* [What you should do] Gather up every line that includes the string "kind".

•••

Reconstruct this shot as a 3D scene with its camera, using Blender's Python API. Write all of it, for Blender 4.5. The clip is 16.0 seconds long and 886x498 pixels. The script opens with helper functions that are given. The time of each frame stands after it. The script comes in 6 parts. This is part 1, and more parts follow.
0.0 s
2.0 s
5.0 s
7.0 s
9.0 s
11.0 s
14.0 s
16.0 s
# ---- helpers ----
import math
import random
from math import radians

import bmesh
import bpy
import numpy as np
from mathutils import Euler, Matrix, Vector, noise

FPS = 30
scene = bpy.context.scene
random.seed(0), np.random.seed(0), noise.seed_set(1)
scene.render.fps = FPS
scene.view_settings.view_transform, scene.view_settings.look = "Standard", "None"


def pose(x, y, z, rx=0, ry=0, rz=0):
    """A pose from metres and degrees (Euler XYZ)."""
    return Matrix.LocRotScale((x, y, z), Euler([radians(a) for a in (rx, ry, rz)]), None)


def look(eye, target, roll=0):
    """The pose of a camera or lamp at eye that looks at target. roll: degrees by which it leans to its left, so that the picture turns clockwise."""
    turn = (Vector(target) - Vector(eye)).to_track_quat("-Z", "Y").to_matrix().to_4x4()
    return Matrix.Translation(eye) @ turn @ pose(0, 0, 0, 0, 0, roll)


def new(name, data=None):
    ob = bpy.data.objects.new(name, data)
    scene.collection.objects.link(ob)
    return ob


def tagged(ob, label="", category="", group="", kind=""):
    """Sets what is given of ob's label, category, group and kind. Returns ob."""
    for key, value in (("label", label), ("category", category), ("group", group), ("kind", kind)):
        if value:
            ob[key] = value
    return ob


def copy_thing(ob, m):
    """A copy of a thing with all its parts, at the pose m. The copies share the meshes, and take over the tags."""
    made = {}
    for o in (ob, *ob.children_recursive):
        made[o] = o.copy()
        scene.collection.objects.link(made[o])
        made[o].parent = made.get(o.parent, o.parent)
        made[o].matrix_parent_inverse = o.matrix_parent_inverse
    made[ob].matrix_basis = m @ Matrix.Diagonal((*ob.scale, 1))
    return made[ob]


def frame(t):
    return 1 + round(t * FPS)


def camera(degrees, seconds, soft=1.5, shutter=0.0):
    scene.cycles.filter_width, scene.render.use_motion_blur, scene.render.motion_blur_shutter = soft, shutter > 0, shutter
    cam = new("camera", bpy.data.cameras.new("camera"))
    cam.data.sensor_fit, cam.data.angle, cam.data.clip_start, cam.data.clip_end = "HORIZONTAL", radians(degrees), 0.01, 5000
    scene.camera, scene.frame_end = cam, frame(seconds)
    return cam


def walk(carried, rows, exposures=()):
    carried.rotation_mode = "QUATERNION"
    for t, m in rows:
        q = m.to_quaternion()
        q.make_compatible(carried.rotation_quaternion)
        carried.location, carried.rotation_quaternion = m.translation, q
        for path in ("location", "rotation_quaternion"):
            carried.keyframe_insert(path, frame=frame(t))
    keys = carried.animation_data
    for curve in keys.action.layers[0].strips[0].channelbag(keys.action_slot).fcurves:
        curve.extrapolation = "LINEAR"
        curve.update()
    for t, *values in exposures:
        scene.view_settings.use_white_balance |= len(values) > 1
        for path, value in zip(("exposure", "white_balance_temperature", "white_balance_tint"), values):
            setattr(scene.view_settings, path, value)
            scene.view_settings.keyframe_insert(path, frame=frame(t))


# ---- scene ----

•••

* [Exercise response]
def tagged(ob, label="", category="", group="", kind=""):
    """Sets what is given of ob's label, category, group and kind. Returns ob."""
    for key, value in (("label", label), ("category", category), ("group", group), ("kind", kind)):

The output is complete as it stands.